#### What you have to do:
Only the lines from the one containing "scene.camera, scene.frame_end = cam, frame(seconds)" through the one containing "scene.view_settings.keyframe_insert(path, frame=frame(t))" are to be copied, exactly and with both ends kept.

#### Source excerpt:

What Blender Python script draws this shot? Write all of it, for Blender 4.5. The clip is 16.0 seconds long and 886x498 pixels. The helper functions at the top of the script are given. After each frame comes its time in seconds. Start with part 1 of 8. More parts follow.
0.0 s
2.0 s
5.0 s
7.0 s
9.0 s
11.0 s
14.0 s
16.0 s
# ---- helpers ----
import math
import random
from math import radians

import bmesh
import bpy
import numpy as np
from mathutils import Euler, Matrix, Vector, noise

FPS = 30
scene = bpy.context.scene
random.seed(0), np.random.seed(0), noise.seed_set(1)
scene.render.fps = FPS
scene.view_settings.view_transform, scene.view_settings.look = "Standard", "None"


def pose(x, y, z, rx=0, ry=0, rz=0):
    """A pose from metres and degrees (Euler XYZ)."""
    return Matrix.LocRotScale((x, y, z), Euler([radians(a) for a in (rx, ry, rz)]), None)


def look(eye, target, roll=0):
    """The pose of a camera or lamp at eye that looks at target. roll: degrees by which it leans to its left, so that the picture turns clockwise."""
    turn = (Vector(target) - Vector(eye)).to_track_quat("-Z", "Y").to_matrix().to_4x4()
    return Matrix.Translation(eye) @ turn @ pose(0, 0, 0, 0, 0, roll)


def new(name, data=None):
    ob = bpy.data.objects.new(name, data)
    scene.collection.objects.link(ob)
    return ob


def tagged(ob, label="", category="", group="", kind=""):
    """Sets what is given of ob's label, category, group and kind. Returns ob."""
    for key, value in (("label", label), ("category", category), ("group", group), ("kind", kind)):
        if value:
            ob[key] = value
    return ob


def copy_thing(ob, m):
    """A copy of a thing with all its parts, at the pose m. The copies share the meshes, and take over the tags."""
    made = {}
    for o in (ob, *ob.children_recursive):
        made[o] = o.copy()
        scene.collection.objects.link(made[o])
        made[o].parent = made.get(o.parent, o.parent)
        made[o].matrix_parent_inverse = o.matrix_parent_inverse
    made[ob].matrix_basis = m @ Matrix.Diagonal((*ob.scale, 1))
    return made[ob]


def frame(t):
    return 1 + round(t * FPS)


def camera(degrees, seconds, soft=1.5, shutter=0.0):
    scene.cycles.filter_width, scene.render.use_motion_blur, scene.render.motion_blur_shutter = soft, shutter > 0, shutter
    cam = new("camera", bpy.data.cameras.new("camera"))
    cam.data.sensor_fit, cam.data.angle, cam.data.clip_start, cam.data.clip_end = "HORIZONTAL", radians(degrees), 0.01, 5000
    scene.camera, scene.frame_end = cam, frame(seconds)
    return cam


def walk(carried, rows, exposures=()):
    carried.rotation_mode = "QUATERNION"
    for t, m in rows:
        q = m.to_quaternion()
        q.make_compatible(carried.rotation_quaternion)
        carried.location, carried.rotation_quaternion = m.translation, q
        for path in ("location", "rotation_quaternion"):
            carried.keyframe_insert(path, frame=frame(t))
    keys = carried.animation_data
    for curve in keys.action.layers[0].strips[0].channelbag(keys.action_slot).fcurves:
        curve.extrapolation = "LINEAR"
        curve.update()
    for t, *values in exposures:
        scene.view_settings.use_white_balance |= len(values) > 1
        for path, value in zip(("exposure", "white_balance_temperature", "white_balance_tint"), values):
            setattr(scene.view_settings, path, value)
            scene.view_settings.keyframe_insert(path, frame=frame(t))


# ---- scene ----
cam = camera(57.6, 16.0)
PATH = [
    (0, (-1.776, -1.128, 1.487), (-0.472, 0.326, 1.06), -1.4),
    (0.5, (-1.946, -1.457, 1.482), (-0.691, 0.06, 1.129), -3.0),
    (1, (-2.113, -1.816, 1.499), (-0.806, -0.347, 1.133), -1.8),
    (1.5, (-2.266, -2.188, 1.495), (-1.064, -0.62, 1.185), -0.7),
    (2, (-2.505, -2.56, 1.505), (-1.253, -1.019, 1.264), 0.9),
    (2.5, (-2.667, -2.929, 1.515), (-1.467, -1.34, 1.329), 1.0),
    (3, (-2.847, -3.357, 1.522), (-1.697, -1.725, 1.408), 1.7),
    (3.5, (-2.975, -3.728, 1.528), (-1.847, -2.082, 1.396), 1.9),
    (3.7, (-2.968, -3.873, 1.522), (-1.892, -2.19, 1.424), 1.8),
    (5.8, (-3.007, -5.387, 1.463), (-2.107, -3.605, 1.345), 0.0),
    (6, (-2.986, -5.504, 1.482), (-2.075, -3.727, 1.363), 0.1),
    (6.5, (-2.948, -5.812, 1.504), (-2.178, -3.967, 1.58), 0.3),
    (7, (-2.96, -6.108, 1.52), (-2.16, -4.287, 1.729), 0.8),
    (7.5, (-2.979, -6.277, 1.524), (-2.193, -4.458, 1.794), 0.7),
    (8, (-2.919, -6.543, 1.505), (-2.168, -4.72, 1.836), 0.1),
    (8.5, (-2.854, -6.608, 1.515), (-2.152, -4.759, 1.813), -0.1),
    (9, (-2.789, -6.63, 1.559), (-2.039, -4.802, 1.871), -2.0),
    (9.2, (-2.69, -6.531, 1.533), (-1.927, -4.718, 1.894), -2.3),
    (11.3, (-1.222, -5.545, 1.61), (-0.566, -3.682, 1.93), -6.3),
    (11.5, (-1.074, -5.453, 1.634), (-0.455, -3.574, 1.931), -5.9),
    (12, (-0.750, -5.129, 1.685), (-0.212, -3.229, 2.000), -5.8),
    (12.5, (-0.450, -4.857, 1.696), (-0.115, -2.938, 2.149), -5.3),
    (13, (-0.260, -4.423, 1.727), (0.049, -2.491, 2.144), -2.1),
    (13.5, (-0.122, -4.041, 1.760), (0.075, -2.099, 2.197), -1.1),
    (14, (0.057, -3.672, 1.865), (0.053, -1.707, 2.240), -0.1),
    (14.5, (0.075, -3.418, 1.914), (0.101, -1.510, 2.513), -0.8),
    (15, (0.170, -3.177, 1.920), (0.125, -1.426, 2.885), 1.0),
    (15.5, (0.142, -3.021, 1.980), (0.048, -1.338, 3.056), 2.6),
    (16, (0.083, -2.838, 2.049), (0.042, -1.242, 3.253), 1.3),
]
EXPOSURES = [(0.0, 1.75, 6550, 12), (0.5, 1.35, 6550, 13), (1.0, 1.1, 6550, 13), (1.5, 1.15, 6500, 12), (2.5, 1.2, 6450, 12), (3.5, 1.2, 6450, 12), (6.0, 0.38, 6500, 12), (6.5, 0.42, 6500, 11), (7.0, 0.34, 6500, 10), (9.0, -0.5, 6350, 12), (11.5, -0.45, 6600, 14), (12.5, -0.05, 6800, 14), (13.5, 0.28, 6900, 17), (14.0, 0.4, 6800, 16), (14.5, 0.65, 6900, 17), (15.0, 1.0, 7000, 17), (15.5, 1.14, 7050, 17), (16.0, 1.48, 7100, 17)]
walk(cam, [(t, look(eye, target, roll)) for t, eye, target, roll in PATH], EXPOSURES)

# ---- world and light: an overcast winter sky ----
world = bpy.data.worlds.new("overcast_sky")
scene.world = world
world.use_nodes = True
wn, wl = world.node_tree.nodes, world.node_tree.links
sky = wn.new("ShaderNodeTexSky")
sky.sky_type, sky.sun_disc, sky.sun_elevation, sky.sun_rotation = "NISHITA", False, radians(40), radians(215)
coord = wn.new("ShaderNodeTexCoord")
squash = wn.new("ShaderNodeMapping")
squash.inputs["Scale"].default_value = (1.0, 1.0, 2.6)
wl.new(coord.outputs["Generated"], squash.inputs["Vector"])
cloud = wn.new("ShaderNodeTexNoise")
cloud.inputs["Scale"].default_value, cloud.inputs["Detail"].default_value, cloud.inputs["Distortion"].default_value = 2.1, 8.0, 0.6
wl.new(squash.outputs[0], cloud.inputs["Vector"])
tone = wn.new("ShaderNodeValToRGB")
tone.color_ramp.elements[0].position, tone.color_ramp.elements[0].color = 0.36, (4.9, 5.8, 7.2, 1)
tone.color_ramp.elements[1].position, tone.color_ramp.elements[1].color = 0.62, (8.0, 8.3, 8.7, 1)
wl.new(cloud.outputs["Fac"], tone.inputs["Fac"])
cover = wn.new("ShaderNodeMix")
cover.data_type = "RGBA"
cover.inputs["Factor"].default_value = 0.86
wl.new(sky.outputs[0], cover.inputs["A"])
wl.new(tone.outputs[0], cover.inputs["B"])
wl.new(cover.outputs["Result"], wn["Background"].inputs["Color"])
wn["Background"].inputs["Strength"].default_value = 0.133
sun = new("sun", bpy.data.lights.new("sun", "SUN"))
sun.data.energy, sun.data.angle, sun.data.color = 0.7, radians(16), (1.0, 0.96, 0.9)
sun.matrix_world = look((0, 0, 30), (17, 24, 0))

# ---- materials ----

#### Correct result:
    scene.camera, scene.frame_end = cam, frame(seconds)
    return cam


def walk(carried, rows, exposures=()):
    carried.rotation_mode = "QUATERNION"
    for t, m in rows:
        q = m.to_quaternion()
        q.make_compatible(carried.rotation_quaternion)
        carried.location, carried.rotation_quaternion = m.translation, q
        for path in ("location", "rotation_quaternion"):
            carried.keyframe_insert(path, frame=frame(t))
    keys = carried.animation_data
    for curve in keys.action.layers[0].strips[0].channelbag(keys.action_slot).fcurves:
        curve.extrapolation = "LINEAR"
        curve.update()
    for t, *values in exposures:
        scene.view_settings.use_white_balance |= len(values) > 1
        for path, value in zip(("exposure", "white_balance_temperature", "white_balance_tint"), values):
            setattr(scene.view_settings, path, value)
            scene.view_settings.keyframe_insert(path, frame=frame(t))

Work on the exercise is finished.